Given problem
Could the lines from the start of the data through the line with "return tagged(ob, label=label)" be set down exactly, with no pictures among them?

Material to process
========================================
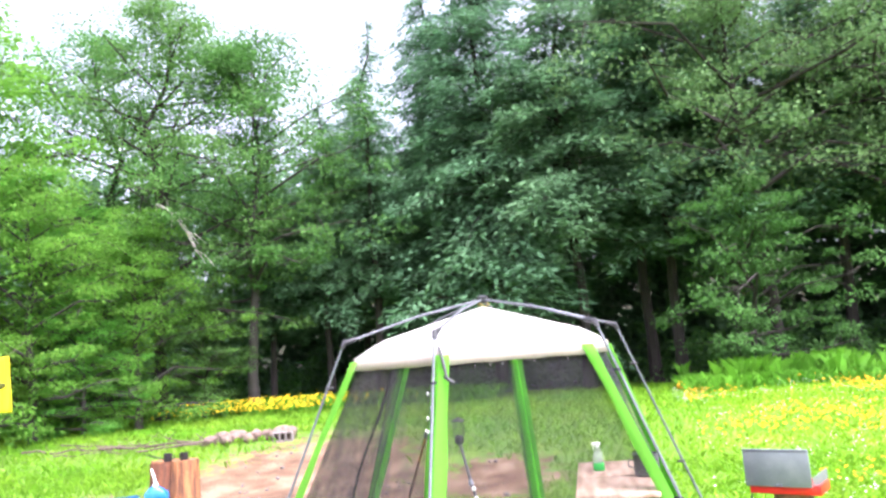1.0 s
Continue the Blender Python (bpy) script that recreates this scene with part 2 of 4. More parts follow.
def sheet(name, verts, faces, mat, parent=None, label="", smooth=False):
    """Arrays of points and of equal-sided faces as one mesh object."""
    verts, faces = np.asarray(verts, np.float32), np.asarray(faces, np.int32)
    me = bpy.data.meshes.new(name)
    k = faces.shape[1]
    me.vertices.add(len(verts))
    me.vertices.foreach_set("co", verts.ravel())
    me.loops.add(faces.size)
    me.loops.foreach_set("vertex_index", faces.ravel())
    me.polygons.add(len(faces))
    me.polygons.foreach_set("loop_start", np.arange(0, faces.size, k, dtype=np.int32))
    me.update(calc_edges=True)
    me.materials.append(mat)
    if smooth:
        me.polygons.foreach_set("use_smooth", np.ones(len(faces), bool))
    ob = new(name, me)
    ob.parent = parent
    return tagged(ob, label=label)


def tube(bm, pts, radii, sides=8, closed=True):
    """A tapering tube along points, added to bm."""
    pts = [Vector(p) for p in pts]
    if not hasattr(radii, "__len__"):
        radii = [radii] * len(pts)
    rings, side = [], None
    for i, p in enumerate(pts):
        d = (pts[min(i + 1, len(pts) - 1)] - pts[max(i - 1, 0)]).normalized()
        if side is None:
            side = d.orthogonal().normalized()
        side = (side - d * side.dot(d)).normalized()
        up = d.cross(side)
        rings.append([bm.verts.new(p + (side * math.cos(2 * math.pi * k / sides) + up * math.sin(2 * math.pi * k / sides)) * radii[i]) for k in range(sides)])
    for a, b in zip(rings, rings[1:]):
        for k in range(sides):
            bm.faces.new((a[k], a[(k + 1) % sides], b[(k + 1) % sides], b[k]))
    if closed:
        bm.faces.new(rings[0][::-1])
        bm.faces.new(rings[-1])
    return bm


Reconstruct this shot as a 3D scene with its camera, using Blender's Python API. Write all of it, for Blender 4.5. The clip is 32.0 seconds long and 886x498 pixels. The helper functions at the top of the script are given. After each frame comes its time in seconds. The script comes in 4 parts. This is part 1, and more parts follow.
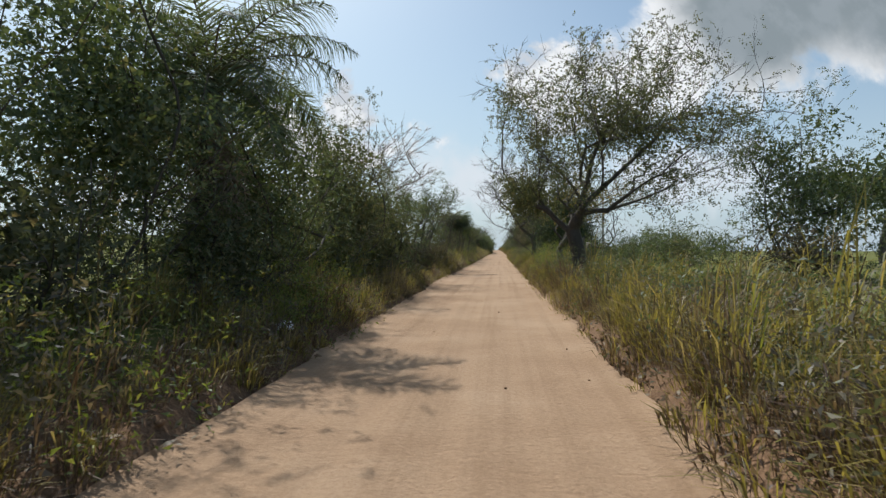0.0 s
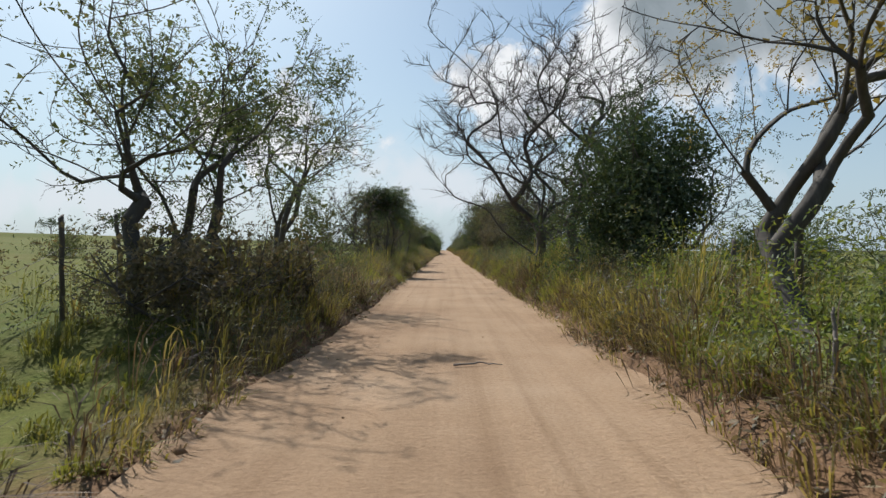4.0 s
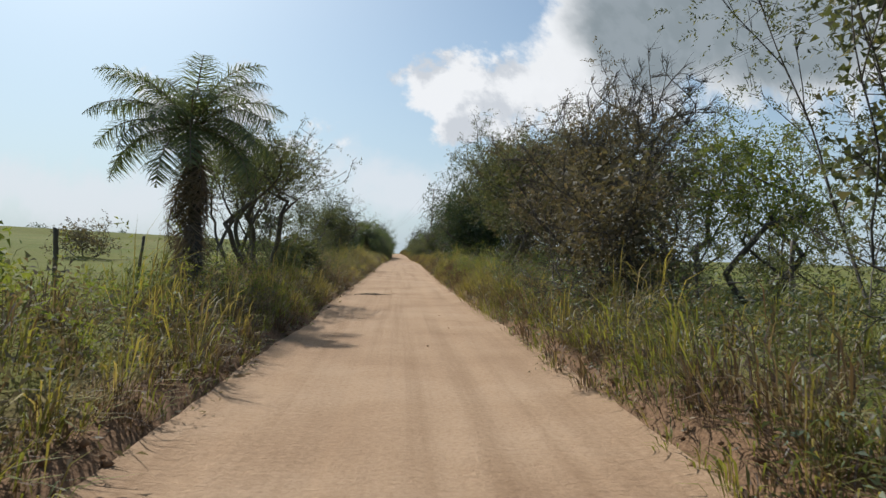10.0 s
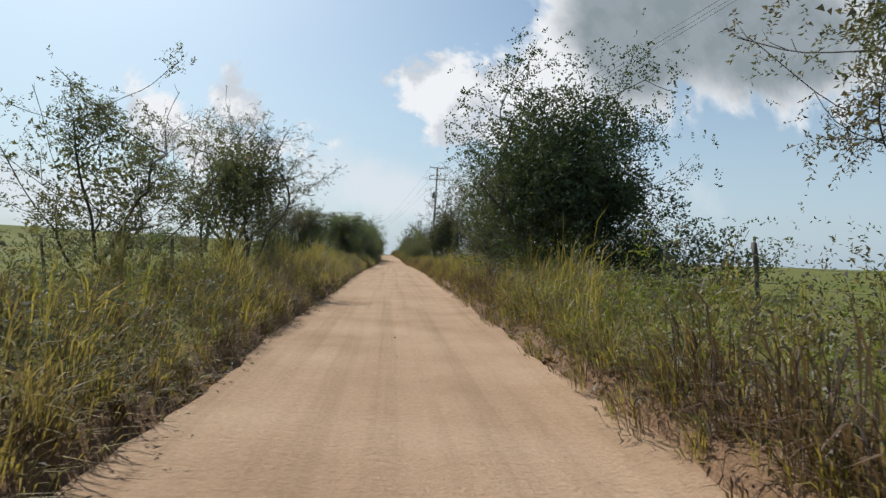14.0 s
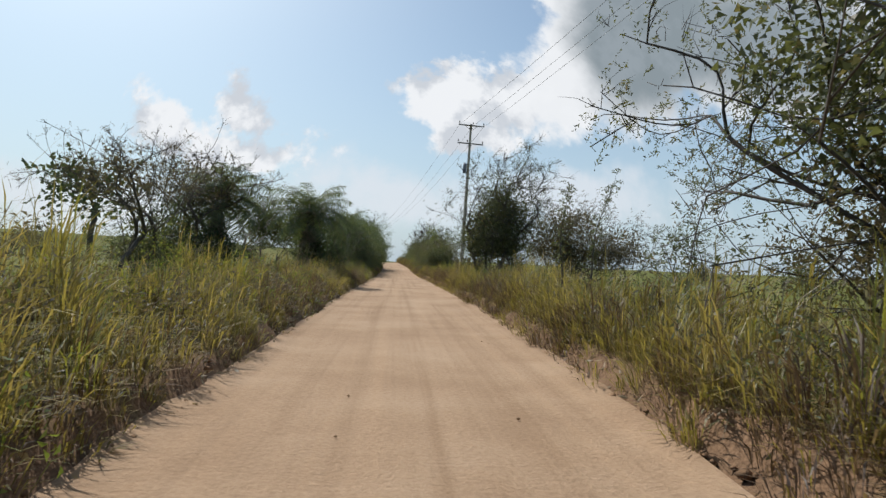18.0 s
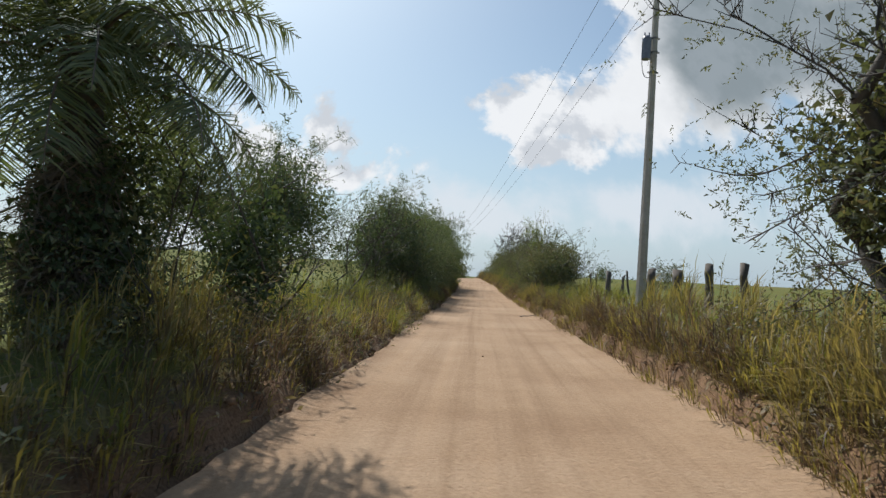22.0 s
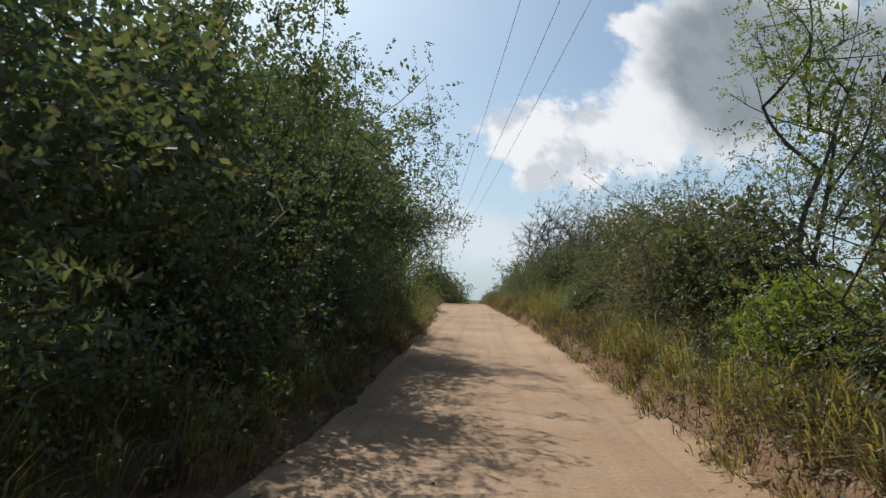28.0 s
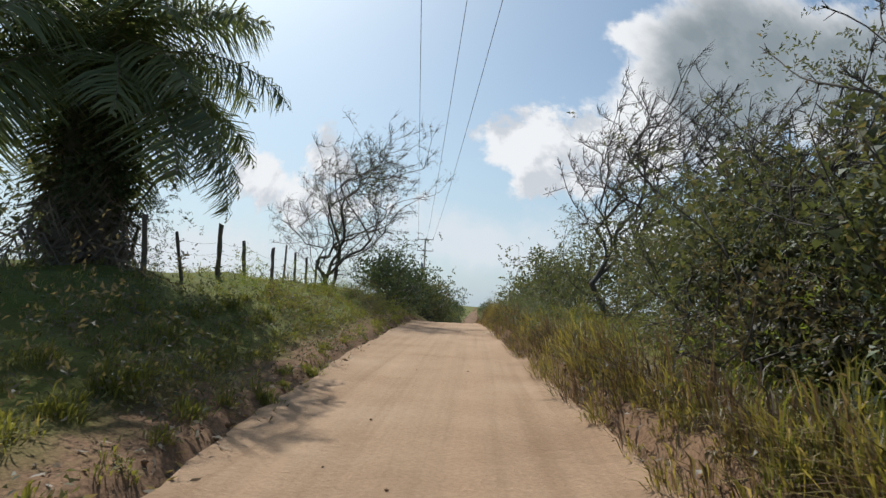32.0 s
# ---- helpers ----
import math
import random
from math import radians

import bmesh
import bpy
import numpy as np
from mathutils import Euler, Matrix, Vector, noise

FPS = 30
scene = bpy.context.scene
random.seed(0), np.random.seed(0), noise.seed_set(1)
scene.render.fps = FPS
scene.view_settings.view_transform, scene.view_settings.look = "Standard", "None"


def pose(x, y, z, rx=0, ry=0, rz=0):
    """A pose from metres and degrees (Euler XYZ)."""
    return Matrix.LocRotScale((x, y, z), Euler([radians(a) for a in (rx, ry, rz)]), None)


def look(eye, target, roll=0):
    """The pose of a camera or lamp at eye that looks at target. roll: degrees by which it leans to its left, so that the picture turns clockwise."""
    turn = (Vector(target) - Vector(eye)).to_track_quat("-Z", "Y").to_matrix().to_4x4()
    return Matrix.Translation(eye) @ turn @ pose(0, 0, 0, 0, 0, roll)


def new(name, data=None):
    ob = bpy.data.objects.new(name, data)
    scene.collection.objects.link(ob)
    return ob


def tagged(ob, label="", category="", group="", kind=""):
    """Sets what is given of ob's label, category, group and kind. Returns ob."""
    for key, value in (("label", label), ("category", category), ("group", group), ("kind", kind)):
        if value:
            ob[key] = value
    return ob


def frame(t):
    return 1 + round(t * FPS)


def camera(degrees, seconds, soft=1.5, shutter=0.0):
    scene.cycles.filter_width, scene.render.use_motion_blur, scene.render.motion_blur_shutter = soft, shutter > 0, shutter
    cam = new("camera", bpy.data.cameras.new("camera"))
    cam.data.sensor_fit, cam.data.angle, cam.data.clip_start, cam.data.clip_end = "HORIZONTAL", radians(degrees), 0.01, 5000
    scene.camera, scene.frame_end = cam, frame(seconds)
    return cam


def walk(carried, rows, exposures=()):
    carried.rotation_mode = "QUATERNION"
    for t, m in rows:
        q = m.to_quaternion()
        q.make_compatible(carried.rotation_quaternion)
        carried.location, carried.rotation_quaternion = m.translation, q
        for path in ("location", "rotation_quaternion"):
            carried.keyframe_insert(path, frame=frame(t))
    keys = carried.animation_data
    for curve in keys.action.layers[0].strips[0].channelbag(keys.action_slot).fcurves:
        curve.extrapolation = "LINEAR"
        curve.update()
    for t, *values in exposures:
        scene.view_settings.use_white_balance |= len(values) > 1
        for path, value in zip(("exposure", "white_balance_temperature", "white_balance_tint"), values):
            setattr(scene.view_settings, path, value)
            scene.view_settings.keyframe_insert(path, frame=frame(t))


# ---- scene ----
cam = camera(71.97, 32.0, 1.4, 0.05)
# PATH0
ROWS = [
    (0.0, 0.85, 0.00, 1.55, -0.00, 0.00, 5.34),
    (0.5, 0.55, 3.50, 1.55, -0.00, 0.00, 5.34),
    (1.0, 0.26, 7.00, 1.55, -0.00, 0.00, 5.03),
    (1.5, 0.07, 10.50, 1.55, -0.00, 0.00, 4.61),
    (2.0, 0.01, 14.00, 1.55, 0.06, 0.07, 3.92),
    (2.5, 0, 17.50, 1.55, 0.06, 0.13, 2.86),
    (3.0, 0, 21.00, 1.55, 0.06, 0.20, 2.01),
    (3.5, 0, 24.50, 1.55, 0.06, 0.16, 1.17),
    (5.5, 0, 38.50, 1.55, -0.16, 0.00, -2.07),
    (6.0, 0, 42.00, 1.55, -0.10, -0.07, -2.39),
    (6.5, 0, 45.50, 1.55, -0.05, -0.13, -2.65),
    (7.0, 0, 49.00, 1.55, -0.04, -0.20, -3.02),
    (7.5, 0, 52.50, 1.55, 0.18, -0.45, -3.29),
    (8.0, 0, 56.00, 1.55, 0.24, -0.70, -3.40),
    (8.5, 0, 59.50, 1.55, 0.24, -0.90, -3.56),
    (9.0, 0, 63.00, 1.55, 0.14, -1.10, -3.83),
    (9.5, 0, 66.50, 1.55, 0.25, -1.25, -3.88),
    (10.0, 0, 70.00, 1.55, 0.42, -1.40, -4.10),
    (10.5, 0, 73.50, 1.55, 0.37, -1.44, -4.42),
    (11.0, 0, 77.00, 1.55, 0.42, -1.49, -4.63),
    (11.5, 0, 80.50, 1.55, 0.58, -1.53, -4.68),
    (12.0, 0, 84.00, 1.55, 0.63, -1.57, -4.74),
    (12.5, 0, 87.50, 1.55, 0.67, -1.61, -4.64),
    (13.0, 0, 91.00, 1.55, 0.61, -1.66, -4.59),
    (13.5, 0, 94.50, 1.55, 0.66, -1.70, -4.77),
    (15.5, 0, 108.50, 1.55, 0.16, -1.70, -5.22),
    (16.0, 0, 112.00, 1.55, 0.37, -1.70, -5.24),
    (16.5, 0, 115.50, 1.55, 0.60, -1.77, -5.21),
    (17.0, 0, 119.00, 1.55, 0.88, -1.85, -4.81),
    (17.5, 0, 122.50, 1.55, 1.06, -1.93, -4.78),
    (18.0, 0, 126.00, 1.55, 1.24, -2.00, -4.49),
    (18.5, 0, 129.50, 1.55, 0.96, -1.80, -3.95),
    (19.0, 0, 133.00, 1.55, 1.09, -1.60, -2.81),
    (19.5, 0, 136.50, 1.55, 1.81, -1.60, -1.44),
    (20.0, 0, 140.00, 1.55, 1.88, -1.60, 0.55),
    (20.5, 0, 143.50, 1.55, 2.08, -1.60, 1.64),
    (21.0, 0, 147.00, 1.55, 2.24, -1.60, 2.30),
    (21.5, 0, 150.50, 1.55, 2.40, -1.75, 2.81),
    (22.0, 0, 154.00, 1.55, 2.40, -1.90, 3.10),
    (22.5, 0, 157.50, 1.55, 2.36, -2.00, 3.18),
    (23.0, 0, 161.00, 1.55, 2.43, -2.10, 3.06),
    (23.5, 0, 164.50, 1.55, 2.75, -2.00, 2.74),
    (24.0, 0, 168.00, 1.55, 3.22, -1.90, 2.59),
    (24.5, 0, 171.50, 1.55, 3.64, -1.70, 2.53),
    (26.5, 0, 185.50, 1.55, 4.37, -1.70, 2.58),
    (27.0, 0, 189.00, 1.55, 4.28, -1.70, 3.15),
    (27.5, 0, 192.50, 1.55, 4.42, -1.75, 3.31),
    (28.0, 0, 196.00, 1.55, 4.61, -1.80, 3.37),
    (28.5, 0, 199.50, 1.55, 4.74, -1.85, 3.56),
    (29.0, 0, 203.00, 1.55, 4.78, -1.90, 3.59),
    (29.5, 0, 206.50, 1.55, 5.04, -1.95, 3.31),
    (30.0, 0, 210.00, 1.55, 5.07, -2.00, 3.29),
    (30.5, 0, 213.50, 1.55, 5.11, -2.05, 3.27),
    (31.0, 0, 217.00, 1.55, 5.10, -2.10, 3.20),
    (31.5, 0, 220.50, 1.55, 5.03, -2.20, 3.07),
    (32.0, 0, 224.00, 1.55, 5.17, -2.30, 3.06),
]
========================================
Result below
1.0 s
Continue the Blender Python (bpy) script that recreates this scene with part 2 of 4. More parts follow.
def sheet(name, verts, faces, mat, parent=None, label="", smooth=False):
    """Arrays of points and of equal-sided faces as one mesh object."""
    verts, faces = np.asarray(verts, np.float32), np.asarray(faces, np.int32)
    me = bpy.data.meshes.new(name)
    k = faces.shape[1]
    me.vertices.add(len(verts))
    me.vertices.foreach_set("co", verts.ravel())
    me.loops.add(faces.size)
    me.loops.foreach_set("vertex_index", faces.ravel())
    me.polygons.add(len(faces))
    me.polygons.foreach_set("loop_start", np.arange(0, faces.size, k, dtype=np.int32))
    me.update(calc_edges=True)
    me.materials.append(mat)
    if smooth:
        me.polygons.foreach_set("use_smooth", np.ones(len(faces), bool))
    ob = new(name, me)
    ob.parent = parent
    return tagged(ob, label=label)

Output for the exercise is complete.